• Problem statement
Would you pull out every line of the material that contains the string "group"?

• Task material
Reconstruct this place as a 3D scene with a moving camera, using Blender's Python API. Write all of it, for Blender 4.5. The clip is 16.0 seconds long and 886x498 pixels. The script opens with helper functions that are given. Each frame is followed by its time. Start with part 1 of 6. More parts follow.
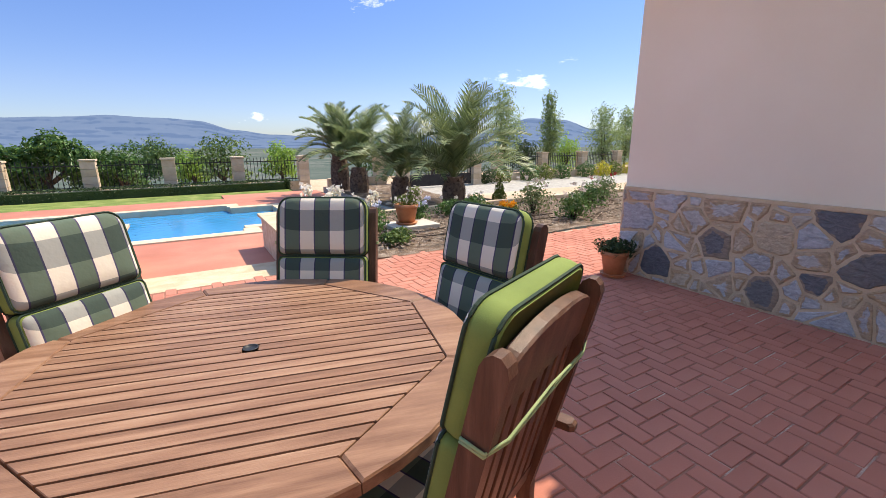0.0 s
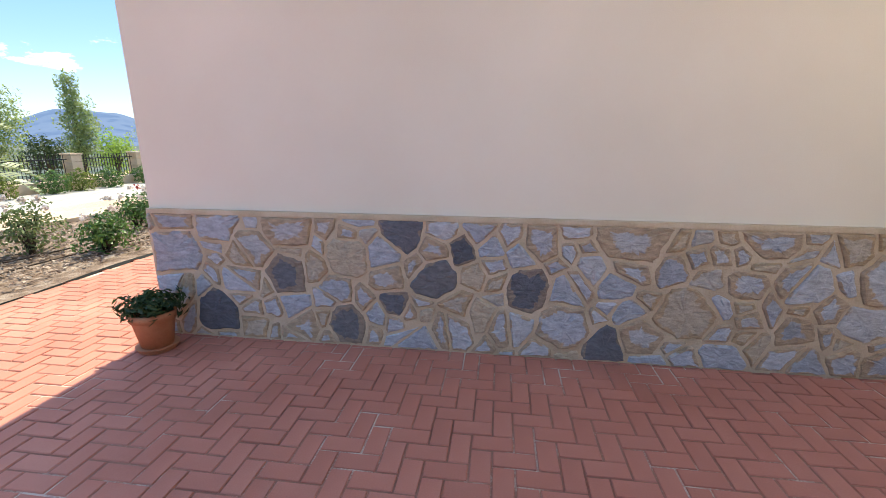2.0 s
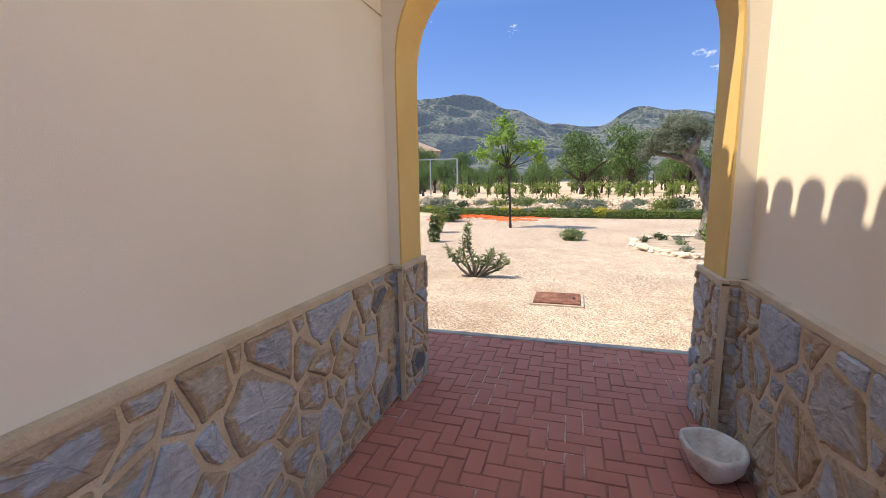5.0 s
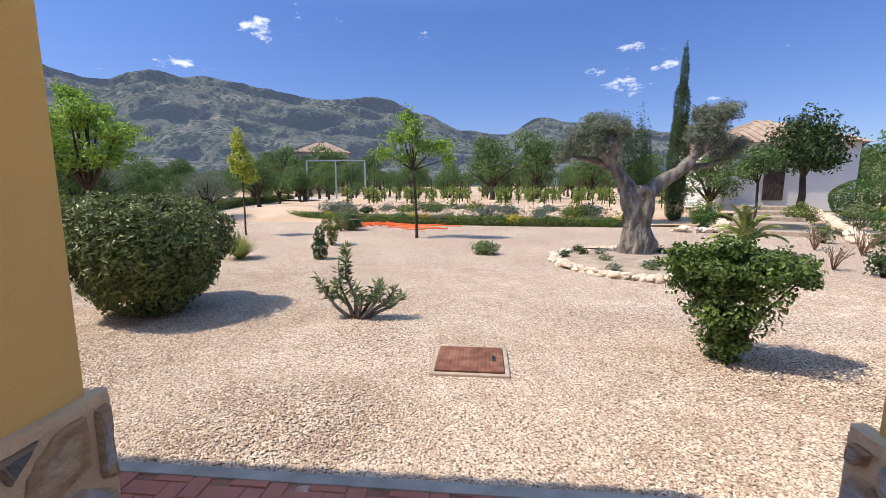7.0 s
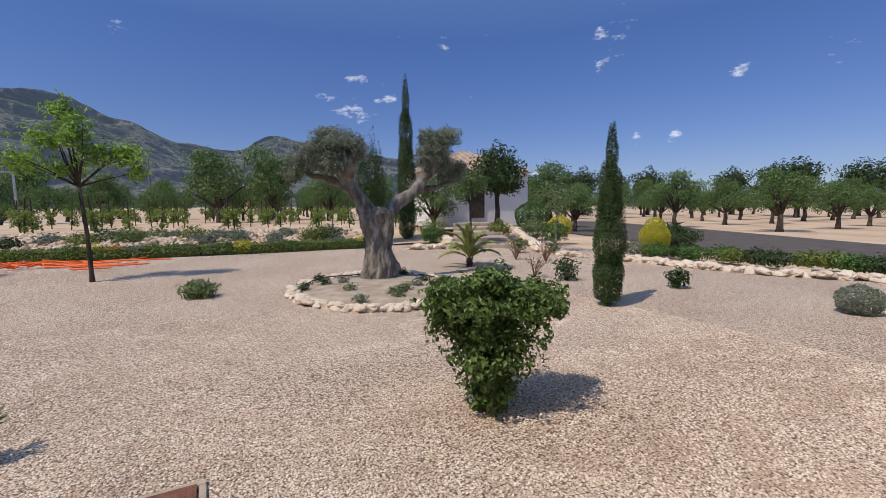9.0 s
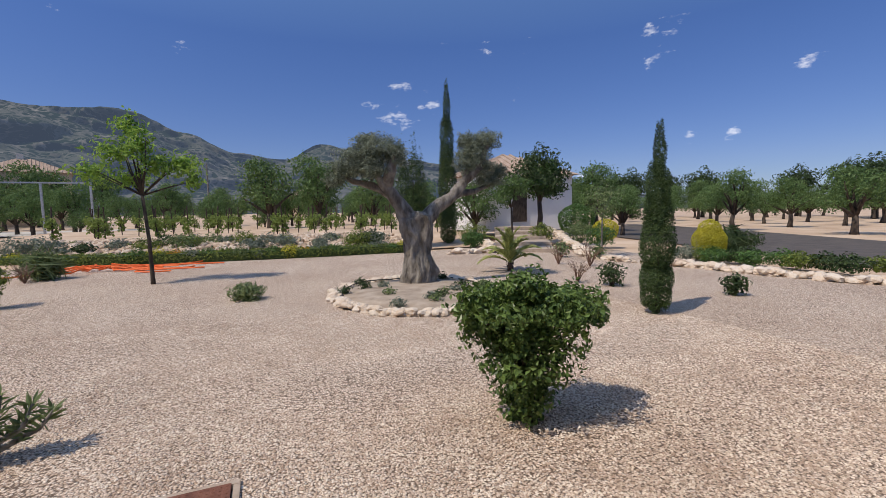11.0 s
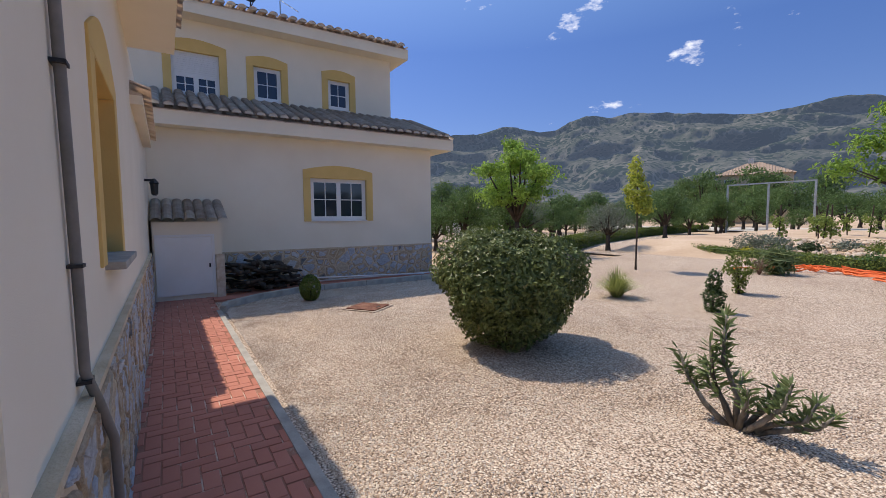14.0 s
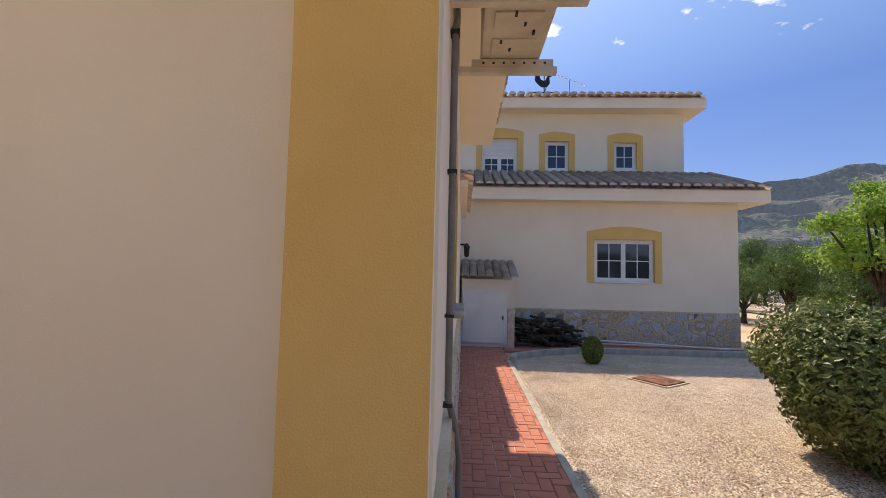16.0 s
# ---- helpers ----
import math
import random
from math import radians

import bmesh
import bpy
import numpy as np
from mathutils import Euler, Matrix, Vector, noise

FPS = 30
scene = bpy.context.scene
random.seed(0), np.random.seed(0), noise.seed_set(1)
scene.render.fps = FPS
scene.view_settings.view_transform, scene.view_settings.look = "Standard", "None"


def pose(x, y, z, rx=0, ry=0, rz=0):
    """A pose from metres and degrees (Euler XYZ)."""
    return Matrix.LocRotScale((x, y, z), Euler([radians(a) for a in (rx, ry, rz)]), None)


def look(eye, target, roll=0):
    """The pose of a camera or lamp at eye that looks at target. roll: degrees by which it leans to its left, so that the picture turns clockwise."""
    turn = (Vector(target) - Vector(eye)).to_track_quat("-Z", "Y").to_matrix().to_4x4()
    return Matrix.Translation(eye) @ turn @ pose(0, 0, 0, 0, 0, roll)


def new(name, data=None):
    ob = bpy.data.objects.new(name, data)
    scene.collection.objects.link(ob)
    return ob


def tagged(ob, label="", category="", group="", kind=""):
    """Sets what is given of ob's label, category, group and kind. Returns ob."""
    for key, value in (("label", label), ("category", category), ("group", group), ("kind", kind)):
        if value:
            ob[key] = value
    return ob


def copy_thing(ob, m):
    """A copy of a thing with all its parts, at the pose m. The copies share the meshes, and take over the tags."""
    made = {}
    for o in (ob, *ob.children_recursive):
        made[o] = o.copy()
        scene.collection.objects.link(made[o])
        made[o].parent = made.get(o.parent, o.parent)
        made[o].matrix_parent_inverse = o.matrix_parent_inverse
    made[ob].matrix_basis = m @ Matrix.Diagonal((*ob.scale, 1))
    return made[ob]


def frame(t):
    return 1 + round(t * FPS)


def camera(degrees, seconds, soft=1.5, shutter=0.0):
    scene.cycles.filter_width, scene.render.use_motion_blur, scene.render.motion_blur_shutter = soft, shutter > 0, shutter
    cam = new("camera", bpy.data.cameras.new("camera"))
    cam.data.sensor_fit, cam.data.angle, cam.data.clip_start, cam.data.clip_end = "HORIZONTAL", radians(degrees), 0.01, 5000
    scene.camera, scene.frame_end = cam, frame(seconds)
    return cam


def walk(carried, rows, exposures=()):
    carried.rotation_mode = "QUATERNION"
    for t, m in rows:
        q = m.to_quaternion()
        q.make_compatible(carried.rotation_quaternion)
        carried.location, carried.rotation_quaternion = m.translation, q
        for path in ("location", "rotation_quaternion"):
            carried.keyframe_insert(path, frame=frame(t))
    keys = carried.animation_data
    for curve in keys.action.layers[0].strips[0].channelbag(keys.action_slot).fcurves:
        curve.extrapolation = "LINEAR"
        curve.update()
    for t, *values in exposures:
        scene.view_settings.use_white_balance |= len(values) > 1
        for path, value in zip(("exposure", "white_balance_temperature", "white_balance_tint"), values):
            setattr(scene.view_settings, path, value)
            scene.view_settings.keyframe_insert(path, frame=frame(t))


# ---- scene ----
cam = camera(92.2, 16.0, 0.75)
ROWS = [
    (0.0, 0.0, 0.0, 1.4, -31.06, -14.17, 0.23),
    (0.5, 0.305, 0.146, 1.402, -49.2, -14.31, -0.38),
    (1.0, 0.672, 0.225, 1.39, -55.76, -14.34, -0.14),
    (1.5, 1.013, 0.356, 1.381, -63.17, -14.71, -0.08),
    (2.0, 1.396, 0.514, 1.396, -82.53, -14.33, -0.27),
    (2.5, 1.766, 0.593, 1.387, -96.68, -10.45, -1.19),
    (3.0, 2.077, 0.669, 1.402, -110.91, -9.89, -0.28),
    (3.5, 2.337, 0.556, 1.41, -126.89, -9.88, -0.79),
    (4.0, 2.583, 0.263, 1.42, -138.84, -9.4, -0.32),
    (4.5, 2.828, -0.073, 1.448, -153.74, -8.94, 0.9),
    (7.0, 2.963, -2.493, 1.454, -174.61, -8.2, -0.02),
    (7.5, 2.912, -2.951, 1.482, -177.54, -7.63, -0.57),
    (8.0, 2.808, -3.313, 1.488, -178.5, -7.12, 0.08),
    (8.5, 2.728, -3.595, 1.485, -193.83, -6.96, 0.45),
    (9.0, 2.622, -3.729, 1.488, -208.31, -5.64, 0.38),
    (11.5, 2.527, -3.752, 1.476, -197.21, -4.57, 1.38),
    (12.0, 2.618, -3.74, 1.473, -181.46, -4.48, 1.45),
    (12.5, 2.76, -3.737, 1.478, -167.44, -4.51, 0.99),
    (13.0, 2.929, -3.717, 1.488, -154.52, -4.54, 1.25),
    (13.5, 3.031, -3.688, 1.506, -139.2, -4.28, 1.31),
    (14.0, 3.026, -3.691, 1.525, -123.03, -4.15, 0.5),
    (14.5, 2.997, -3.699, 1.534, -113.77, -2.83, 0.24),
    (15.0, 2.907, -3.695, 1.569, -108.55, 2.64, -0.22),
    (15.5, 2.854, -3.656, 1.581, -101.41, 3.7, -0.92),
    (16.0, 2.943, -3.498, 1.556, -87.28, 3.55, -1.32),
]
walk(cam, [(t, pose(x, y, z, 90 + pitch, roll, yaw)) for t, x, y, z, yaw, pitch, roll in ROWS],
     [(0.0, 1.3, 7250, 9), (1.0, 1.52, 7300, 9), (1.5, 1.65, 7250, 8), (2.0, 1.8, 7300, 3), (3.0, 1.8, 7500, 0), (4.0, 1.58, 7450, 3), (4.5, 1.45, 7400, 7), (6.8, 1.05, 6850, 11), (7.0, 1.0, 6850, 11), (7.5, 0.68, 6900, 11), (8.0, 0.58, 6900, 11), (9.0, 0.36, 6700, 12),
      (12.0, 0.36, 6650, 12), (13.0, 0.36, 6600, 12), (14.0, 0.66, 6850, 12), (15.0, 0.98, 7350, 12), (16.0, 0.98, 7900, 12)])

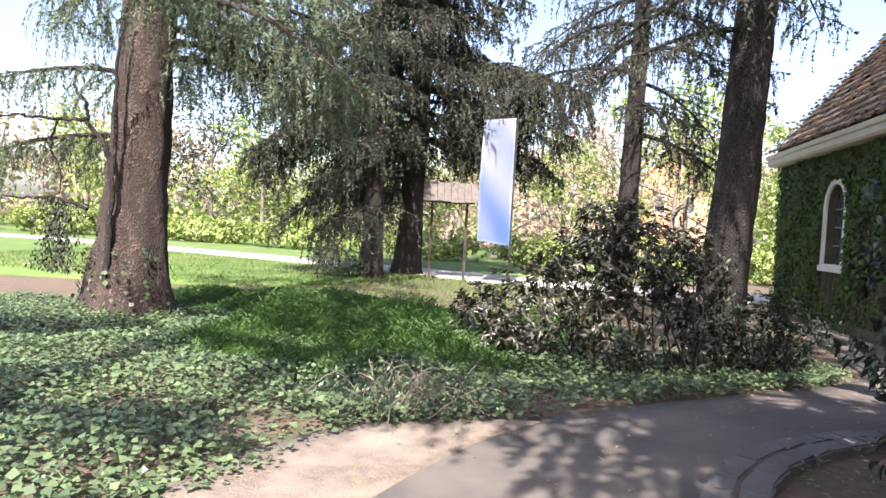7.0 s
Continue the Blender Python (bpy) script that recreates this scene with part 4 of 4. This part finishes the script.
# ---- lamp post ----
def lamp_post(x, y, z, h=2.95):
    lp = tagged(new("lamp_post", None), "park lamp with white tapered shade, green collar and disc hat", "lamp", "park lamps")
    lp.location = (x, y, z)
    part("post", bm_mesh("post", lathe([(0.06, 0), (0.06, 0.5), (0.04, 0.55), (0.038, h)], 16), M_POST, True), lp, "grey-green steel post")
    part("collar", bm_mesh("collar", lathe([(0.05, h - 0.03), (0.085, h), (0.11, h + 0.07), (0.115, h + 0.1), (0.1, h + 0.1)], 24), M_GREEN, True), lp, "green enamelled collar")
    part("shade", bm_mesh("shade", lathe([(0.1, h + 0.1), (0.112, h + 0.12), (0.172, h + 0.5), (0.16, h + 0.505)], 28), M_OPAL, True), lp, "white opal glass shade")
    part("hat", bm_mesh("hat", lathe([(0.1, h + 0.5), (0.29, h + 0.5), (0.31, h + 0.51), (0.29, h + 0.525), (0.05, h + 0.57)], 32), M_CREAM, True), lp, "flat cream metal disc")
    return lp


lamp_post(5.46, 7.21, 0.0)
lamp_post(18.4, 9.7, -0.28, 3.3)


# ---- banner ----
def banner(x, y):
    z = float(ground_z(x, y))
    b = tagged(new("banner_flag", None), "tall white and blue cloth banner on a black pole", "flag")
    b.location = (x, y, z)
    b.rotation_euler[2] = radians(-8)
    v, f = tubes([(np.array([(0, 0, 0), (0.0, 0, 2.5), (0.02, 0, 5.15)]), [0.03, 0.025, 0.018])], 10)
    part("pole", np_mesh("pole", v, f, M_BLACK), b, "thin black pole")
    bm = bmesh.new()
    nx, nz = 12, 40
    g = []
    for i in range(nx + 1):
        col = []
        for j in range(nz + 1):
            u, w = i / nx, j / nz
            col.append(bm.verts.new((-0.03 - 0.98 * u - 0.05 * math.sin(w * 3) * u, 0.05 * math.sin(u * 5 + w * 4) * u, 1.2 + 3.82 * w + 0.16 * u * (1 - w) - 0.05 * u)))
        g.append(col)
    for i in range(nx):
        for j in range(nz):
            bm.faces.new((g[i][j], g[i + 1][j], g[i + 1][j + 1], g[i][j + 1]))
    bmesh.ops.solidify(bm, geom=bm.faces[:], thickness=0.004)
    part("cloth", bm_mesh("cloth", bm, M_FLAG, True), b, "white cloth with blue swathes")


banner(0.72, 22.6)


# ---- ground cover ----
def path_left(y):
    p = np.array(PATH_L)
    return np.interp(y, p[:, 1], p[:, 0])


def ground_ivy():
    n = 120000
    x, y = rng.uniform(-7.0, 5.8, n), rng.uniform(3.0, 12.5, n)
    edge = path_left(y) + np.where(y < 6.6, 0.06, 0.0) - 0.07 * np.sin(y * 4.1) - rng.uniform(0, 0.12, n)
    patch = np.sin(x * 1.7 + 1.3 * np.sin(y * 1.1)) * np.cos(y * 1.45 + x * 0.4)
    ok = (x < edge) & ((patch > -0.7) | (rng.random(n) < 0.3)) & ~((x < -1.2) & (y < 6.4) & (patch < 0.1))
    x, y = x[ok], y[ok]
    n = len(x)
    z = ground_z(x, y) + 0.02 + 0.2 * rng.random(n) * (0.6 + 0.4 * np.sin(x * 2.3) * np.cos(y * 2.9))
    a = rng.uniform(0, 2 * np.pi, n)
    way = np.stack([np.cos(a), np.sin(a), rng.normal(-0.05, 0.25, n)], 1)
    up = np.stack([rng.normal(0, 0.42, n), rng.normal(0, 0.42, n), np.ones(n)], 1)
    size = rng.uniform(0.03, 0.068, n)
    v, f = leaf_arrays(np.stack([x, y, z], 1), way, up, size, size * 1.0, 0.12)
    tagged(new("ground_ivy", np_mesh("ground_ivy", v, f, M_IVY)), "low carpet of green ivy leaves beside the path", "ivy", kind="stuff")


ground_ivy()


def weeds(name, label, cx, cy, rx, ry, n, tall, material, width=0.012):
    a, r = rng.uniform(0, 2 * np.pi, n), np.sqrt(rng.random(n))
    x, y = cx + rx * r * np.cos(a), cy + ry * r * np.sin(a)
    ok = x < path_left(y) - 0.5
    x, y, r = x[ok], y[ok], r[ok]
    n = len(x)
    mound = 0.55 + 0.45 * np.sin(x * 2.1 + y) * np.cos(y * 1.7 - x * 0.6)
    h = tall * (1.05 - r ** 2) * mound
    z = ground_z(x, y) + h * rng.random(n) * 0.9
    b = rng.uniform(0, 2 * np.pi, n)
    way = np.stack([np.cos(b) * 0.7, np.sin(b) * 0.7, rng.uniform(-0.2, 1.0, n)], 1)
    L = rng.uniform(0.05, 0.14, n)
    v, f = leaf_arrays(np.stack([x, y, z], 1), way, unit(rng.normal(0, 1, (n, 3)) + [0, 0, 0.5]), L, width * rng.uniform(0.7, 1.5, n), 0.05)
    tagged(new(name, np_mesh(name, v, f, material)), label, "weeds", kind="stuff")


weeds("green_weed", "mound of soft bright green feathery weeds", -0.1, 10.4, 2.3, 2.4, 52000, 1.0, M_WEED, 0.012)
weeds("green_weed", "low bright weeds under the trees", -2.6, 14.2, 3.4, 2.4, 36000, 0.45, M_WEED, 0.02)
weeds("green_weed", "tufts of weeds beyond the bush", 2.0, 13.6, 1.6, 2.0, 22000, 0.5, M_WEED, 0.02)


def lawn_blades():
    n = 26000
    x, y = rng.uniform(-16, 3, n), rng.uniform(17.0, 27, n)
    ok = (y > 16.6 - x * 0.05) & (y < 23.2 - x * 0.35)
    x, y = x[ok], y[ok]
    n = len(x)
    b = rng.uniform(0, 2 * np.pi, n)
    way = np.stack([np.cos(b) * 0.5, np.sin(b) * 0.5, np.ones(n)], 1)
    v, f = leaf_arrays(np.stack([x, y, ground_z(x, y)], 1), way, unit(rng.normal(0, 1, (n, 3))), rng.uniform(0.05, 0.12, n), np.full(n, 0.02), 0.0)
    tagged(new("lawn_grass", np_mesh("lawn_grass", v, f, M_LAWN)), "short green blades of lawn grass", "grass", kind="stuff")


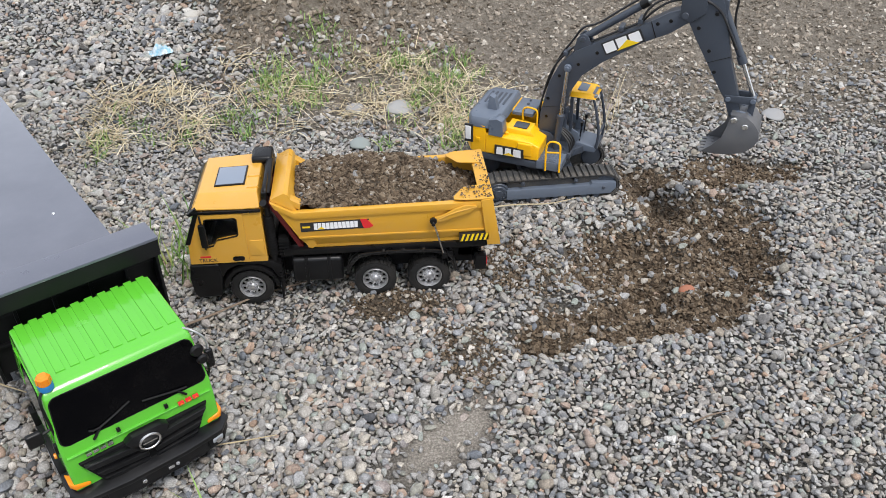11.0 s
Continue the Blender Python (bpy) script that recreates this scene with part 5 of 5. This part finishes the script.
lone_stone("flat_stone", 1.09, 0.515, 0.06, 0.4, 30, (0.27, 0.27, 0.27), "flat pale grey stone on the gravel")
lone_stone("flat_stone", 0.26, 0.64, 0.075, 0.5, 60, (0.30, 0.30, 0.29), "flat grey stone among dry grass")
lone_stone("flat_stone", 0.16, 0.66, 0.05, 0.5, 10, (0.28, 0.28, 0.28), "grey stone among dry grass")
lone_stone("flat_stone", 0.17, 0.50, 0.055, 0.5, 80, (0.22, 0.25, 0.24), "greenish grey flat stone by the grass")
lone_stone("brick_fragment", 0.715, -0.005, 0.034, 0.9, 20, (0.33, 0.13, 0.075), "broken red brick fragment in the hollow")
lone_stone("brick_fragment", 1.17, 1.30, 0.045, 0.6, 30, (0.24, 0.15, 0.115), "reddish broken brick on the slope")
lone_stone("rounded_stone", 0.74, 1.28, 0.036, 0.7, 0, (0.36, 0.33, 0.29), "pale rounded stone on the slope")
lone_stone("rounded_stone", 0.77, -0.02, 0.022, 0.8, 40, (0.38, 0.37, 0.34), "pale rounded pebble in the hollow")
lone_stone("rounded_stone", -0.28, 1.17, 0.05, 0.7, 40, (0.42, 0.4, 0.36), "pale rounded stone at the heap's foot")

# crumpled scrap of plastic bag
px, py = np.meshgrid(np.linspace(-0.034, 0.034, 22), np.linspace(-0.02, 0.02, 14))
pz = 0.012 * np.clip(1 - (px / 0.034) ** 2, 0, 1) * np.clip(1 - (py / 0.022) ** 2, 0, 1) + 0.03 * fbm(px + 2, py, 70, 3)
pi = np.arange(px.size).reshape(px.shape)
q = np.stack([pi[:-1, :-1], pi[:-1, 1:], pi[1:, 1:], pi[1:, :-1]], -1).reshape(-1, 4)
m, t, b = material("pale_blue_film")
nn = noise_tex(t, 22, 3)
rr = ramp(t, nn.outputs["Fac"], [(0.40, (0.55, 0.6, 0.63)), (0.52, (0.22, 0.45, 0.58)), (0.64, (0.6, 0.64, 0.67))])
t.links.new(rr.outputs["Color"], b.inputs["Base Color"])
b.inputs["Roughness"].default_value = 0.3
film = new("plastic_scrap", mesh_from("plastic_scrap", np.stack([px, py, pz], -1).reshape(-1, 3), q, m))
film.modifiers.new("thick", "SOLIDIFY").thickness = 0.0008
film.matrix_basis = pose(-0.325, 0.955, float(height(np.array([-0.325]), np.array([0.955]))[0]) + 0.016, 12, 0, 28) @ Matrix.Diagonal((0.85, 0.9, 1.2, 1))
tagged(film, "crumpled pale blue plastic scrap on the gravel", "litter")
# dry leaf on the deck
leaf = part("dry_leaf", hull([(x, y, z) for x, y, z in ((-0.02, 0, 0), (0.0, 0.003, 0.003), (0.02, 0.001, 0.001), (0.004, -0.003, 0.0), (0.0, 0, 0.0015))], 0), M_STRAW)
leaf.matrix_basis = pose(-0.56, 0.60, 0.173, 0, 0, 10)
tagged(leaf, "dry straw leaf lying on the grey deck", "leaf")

• Full answer
def tagged(ob, label="", category="", group="", kind=""):
    """Sets what is given of ob's label, category, group and kind. Returns ob."""
    for key, value in (("label", label), ("category", category), ("group", group), ("kind", kind)):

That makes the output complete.